Muon Converges under Heavy-Tailed Noise: Nonconvex Hölder-Smooth Empirical Risk Minimization
This work addresses stability and efficiency in large-scale deep learning under realistic noise conditions, but it is incremental as it builds on the existing Muon optimizer.
The paper tackles the problem of training deep neural networks with heavy-tailed stochastic noise by analyzing Muon, an optimizer that enforces orthogonality in updates. It shows that Muon converges to a stationary point under heavy-tailed noise conditions and converges faster than mini-batch SGD.

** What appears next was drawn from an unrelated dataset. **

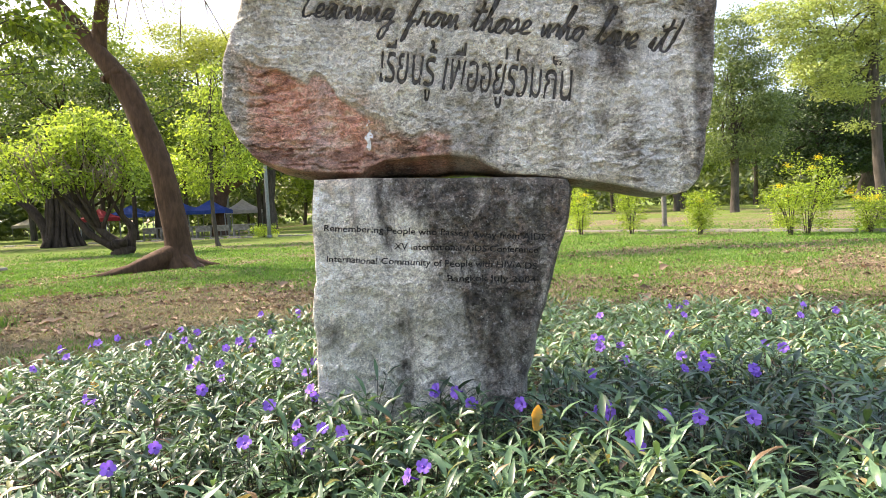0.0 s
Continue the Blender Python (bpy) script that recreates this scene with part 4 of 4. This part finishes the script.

Muon is a recently proposed optimizer that enforces orthogonality in parameter updates by projecting gradients onto the Stiefel manifold, leading to stable and efficient training in large-scale deep neural networks. Meanwhile, the previously reported results indicated that stochastic noise in practical machine learning may exhibit heavy-tailed behavior, violating the bounded-variance assumption. In this paper, we consider the problem of minimizing a nonconvex Hölder-smooth empirical risk that works well with the heavy-tailed stochastic noise. We then show that Muon converges to a stationary point of the empirical risk under the boundedness condition accounting for heavy-tailed stochastic noise. In addition, we show that Muon converges faster than mini-batch SGD.